Records from a data source:
▬▬▬▬▬▬

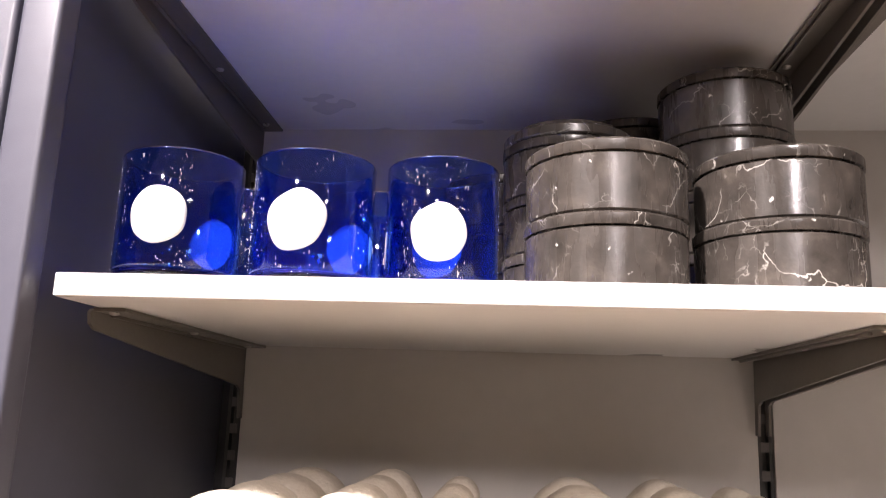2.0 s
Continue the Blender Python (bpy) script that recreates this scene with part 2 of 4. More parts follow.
def solid_glass(name, tint, rough=0.0, ripple=0.0):
    """Clear or tinted glass with real refraction, for closed walls."""
    n = Nodes(name)
    if ripple:
        n.bump(n.noise(n.coords((1, 1, 0.25)), 40, 2), ripple, 0.001)
    return n.set(color=tint, rough=rough, trans=1.0, ior=1.47)


BLUE_GLASS = see_through("cobalt_blue_glass", (0.27, 0.47, 0.88), 0.05, 0.03, 0.15, (0.005, 0.06, 0.55), 0.08)
BLUE_BASE = solid_glass("thick_cobalt_glass", (0.05, 0.07, 0.60), 0.02)
CLEAR_GLASS = see_through("clear_glass", (0.976, 0.958, 0.936), 0.15, 0.02, 0.25)


def opal(name, a, b, through):
    n = Nodes(name)
    v = n.coords()
    col = n.ramp(n.noise(v, 14, 4, 0.6, 0.6), [(0.3, a), (0.7, b)])
    n.set(color=col, rough=0.18, spec=0.5)
    if through > 0:
        tr = n.add("ShaderNodeBsdfTransparent")
        tl = n.add("ShaderNodeBsdfTranslucent")
        n.link(col, tl.inputs[0])
        m1 = n.add("ShaderNodeMixShader")
        m1.inputs[0].default_value = 0.35
        n.link(n.bsdf.outputs[0], m1.inputs[1])
        n.link(tl.outputs[0], m1.inputs[2])
        # the colour thins out towards one side and the top of the ribbon
        uv = n.add("ShaderNodeSeparateXYZ")
        tc = n.add("ShaderNodeTexCoord")
        n.link(tc.outputs["UV"], uv.inputs[0])
        u = n.math("ADD", uv.outputs[0], n.math("MULTIPLY", n.math("SUBTRACT", n.noise(v, 10, 2), 0.5), 0.12))
        side = n.ramp(u, [(0.02, 0.0), (0.20, 1.0), (0.90, 1.0), (0.985, 0.0)])
        up = n.ramp(uv.outputs[1], [(0.0, 1.0), (0.35, 0.97), (1.0, 0.52)])
        cover = n.math("MULTIPLY", n.math("MULTIPLY", side, up), 1.0 - through)
        m2 = n.add("ShaderNodeMixShader")
        n.link(cover, m2.inputs[0])
        n.link(tr.outputs[0], m2.inputs[1])
        n.link(m1.outputs[0], m2.inputs[2])
        n.link(m2.outputs[0], n.out.inputs[0])
    return n.mat


WHITE_OPAL = opal("white_opal_glass", (0.64, 0.645, 0.655), (0.70, 0.70, 0.70), 0.0)
WHITE_SWIRL = opal("white_glass_swirl", (0.82, 0.83, 0.82), (0.90, 0.91, 0.91), 0.10)
TEAL_SWIRL = opal("teal_glass_swirl", (0.070, 0.120, 0.126), (0.12, 0.180, 0.182), 0.20)
BUBBLE = plain("glass_bubbles", (0.75, 0.8, 0.9), (0.9, 0.92, 0.95), 80, (0.1, 0.2))


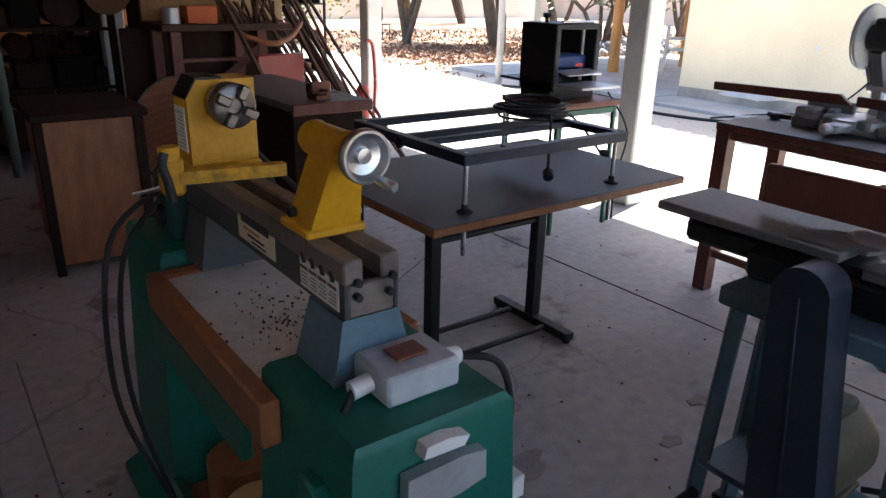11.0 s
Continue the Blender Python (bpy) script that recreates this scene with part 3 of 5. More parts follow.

▬▬▬▬▬▬

- PROBLEM REQUIREMENTS -
Write the records out again in full, exactly, and skip every picture.

- REPLY TO THE TASK -
2.0 s
Continue the Blender Python (bpy) script that recreates this scene with part 2 of 4. More parts follow.
def solid_glass(name, tint, rough=0.0, ripple=0.0):
    """Clear or tinted glass with real refraction, for closed walls."""
    n = Nodes(name)
    if ripple:
        n.bump(n.noise(n.coords((1, 1, 0.25)), 40, 2), ripple, 0.001)
    return n.set(color=tint, rough=rough, trans=1.0, ior=1.47)


BLUE_GLASS = see_through("cobalt_blue_glass", (0.27, 0.47, 0.88), 0.05, 0.03, 0.15, (0.005, 0.06, 0.55), 0.08)
BLUE_BASE = solid_glass("thick_cobalt_glass", (0.05, 0.07, 0.60), 0.02)
CLEAR_GLASS = see_through("clear_glass", (0.976, 0.958, 0.936), 0.15, 0.02, 0.25)


def opal(name, a, b, through):
    n = Nodes(name)
    v = n.coords()
    col = n.ramp(n.noise(v, 14, 4, 0.6, 0.6), [(0.3, a), (0.7, b)])
    n.set(color=col, rough=0.18, spec=0.5)
    if through > 0:
        tr = n.add("ShaderNodeBsdfTransparent")
        tl = n.add("ShaderNodeBsdfTranslucent")
        n.link(col, tl.inputs[0])
        m1 = n.add("ShaderNodeMixShader")
        m1.inputs[0].default_value = 0.35
        n.link(n.bsdf.outputs[0], m1.inputs[1])
        n.link(tl.outputs[0], m1.inputs[2])
        # the colour thins out towards one side and the top of the ribbon
        uv = n.add("ShaderNodeSeparateXYZ")
        tc = n.add("ShaderNodeTexCoord")
        n.link(tc.outputs["UV"], uv.inputs[0])
        u = n.math("ADD", uv.outputs[0], n.math("MULTIPLY", n.math("SUBTRACT", n.noise(v, 10, 2), 0.5), 0.12))
        side = n.ramp(u, [(0.02, 0.0), (0.20, 1.0), (0.90, 1.0), (0.985, 0.0)])
        up = n.ramp(uv.outputs[1], [(0.0, 1.0), (0.35, 0.97), (1.0, 0.52)])
        cover = n.math("MULTIPLY", n.math("MULTIPLY", side, up), 1.0 - through)
        m2 = n.add("ShaderNodeMixShader")
        n.link(cover, m2.inputs[0])
        n.link(tr.outputs[0], m2.inputs[1])
        n.link(m1.outputs[0], m2.inputs[2])
        n.link(m2.outputs[0], n.out.inputs[0])
    return n.mat


WHITE_OPAL = opal("white_opal_glass", (0.64, 0.645, 0.655), (0.70, 0.70, 0.70), 0.0)
WHITE_SWIRL = opal("white_glass_swirl", (0.82, 0.83, 0.82), (0.90, 0.91, 0.91), 0.10)
TEAL_SWIRL = opal("teal_glass_swirl", (0.070, 0.120, 0.126), (0.12, 0.180, 0.182), 0.20)
BUBBLE = plain("glass_bubbles", (0.75, 0.8, 0.9), (0.9, 0.92, 0.95), 80, (0.1, 0.2))


11.0 s
Continue the Blender Python (bpy) script that recreates this scene with part 3 of 5. More parts follow.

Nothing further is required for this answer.